Погода испортилась. От сильного нордового ветра льды кругом стало сильно торосить. В ночь на 9 апреля наш аэродром сломало окончательно на несколько кусков, разъединенных трещинами по метру и по два. Рядом с нашей палаткой прошла трещина и разошлась на пять метров. Запасный аэродром тоже треснул по диагонали. Местами образовались полыньи. В лагере тоже прошла большая трещина, и стало сильно торосить. Наш камбуз сломало. Всю ночь и следующий день длилась полундра. Надо было спасать продукты, делать новый аэродром, перетаскивать слепневскую машину. Разметив площадку в 450х100 метров, мы стали работать.
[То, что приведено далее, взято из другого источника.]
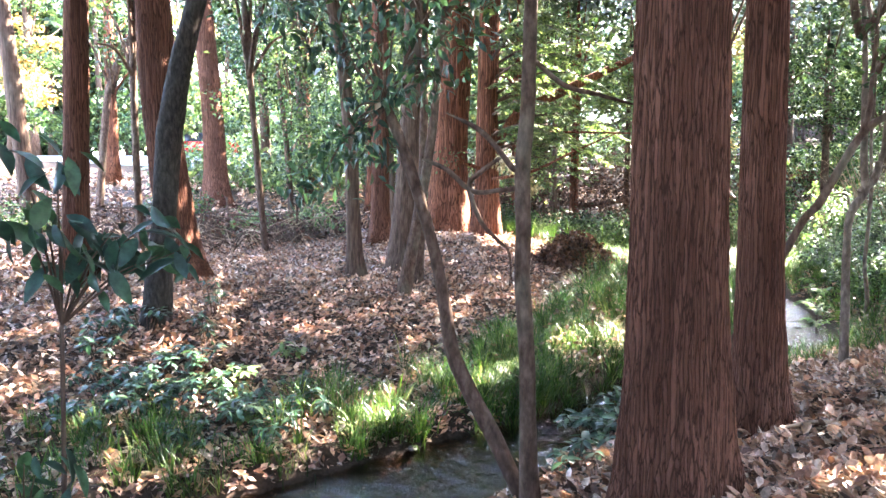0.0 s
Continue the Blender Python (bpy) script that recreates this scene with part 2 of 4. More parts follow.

Работали уже через силу, но по радио сообщили, что к нам летят самолеты, и надо было спешить.
Только привели площадку в нормальный вид, вдруг слышу крик: — Погосов, беги сюда. Трещина расходится!
Верно. Трещина, отколовшая около 150 метров вновь расчищенного аэродрома, прямо на глазах расходится. А самолеты вот-вот будут. Неужели крест выкладывать им? Быстро бросаю людей на конец аэродрома для удлинения его до 400 метров. Сам бегу офлажить проклятую трещину. Пришедшая вторая смена вместе с оставшейся первой делает все, что в человеческих силах. Руками, лопатами, трамбовками, пешнями и нартами дробят ропаки, ровняют площадку, тащат глыбы отколотого льда. Только к вечеру получаем сведение: «Из-за тумана самолеты вернулись в Ванкарем».
На следующий день, закончив вчерне аэродром, бросаем людей на перетаскивание самолета Слепнева. Самолет уже на полпути, но его движение остановила новая передвижка льдов. В двадцати метрах впереди лед ломает, торосит. Громадные льдины вылезают мокрые из воды и с шумом и треском обрушиваются. Под ногами кругом [231] трещит. Ветер. Солнце тускло светит сквозь поднявшуюся поземку. Ребята молча ждут затишья, чтобы, прочистив дорогу в новых ропаках, перетащить самолет на прочную льдину у аэродрома. Все устали — ночь почти не спали.